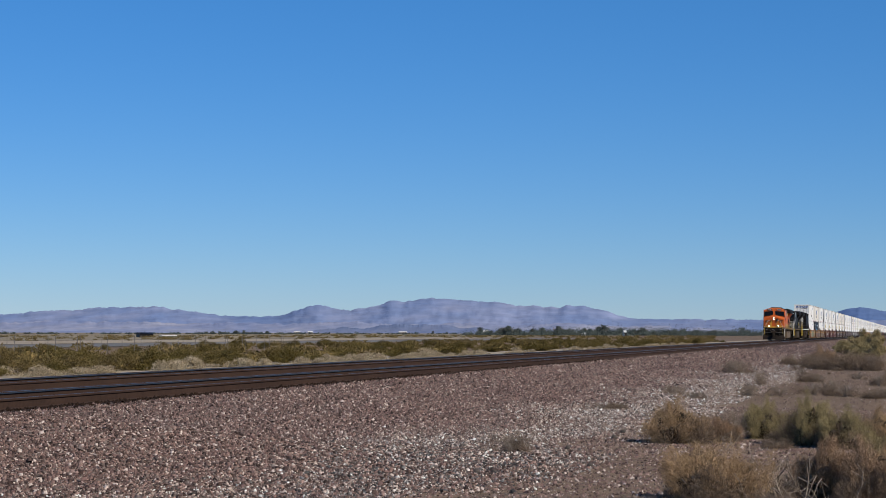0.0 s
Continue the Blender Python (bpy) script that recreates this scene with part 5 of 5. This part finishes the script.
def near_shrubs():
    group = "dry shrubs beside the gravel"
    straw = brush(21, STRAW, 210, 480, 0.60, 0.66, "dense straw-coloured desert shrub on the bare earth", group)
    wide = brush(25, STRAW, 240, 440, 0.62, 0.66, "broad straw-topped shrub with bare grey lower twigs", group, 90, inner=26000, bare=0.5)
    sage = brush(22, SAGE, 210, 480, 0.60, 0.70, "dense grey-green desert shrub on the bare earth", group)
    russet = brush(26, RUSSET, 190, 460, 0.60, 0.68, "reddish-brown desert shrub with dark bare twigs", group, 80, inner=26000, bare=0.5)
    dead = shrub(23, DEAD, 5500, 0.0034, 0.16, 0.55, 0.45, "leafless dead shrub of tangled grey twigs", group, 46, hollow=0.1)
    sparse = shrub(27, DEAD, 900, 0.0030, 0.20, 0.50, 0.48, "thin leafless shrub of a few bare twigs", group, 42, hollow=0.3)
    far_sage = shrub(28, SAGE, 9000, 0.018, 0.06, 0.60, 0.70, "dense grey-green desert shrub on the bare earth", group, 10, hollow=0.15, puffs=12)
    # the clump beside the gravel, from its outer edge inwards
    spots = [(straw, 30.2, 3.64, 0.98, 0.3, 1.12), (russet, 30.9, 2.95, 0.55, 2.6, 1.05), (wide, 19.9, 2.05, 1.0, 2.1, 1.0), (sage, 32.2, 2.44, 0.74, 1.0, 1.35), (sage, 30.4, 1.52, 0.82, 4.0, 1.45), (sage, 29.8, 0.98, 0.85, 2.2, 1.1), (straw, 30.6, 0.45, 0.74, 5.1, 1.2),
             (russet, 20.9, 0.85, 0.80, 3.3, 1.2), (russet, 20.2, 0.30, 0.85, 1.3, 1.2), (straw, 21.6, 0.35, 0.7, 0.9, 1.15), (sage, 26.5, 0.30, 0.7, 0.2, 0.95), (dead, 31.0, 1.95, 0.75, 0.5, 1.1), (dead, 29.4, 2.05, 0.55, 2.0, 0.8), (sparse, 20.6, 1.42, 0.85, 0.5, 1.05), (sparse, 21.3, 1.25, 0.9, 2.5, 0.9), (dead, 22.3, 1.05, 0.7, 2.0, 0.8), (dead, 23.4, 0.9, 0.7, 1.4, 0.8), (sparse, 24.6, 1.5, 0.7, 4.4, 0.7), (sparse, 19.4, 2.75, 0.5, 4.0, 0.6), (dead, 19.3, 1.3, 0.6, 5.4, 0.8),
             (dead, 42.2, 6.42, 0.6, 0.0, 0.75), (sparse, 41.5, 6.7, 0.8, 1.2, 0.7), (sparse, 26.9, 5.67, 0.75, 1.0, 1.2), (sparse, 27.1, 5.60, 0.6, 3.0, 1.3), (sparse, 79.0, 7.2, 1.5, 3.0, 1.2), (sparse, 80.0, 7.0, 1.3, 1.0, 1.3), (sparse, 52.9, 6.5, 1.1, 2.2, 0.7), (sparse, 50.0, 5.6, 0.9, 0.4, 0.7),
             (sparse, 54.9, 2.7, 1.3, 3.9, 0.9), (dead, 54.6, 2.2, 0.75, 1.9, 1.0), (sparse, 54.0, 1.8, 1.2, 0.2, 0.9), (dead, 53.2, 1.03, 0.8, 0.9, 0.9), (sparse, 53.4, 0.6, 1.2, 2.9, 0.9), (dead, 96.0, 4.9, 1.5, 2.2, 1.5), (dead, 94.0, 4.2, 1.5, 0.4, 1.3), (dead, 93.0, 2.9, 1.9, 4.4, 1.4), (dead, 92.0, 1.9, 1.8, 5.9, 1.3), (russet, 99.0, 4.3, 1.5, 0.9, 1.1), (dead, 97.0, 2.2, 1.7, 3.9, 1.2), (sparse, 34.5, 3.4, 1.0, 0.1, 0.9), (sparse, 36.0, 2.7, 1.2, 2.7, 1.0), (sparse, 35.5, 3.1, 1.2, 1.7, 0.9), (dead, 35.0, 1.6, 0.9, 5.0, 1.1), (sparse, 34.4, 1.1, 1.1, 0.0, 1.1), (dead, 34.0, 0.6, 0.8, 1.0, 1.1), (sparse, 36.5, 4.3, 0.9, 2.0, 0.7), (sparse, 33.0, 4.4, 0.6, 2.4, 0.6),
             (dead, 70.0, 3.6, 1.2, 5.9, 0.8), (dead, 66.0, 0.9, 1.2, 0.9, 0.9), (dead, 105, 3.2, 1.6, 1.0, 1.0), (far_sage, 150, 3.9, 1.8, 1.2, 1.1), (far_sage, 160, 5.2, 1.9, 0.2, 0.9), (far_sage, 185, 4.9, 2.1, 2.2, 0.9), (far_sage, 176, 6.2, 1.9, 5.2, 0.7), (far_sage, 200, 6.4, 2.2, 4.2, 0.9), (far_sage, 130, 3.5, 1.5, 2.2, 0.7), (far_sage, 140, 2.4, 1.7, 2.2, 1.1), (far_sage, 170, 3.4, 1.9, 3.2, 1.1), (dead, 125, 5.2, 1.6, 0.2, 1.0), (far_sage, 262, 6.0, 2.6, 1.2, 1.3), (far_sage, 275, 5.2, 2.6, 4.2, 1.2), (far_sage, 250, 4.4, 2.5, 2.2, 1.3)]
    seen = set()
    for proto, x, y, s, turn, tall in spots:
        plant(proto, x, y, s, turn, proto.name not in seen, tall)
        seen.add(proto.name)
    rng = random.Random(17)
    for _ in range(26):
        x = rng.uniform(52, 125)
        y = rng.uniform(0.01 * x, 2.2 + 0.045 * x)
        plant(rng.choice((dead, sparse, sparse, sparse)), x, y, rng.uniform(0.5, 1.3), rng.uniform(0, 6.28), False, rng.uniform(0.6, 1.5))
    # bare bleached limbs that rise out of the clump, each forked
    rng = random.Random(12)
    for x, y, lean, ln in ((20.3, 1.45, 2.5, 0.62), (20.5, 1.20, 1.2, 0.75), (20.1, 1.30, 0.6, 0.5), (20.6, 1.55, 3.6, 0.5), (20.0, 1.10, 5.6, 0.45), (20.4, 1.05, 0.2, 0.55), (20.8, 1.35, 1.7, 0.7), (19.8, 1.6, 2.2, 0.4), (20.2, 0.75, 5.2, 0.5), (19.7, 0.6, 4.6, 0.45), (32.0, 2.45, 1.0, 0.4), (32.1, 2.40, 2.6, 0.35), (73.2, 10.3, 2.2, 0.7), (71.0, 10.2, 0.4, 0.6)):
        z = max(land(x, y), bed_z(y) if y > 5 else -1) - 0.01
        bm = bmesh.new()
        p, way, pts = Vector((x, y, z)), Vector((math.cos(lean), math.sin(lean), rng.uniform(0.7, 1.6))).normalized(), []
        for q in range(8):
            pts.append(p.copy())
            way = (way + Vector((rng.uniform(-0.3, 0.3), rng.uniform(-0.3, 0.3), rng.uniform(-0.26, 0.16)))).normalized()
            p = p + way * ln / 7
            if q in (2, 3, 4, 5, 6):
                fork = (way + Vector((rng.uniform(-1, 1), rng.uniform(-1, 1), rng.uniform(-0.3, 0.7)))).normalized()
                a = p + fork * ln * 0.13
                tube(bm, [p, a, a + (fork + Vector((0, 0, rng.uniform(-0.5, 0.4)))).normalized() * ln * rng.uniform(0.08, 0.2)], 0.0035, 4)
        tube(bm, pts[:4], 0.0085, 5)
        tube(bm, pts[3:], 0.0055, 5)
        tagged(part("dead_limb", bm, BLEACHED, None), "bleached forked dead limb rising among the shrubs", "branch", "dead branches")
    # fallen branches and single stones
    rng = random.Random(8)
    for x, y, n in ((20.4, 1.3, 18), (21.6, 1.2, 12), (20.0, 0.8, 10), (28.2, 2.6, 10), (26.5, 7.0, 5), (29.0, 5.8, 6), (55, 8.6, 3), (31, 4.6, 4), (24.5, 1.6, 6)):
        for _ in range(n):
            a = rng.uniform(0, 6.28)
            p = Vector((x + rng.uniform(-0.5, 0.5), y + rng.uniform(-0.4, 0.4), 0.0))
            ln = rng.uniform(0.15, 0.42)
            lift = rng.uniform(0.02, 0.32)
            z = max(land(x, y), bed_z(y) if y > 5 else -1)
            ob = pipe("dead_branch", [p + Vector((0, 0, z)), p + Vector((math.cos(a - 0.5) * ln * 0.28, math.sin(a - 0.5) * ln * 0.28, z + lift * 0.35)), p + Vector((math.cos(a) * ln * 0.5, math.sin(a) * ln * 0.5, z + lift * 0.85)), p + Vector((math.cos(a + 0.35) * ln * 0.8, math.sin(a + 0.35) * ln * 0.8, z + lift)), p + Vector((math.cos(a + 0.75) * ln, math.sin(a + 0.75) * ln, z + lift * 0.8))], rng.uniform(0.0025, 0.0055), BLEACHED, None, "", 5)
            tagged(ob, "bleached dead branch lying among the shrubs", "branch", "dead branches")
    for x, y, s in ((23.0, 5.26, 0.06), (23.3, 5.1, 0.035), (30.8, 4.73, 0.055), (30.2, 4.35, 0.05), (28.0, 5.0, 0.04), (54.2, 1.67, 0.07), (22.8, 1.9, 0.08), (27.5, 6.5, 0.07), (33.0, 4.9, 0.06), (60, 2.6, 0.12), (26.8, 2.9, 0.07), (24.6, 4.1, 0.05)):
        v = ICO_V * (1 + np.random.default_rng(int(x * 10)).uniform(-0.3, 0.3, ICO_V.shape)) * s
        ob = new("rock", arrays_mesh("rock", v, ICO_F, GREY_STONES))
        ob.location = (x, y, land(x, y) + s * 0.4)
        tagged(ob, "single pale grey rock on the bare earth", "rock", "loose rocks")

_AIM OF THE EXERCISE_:
Search the preceding listing for "that" and extract every line where it is found.

_SOLUTION_:
Continue the Blender Python (bpy) script that recreates this scene with part 5 of 5. This part finishes the script.
    # bare bleached limbs that rise out of the clump, each forked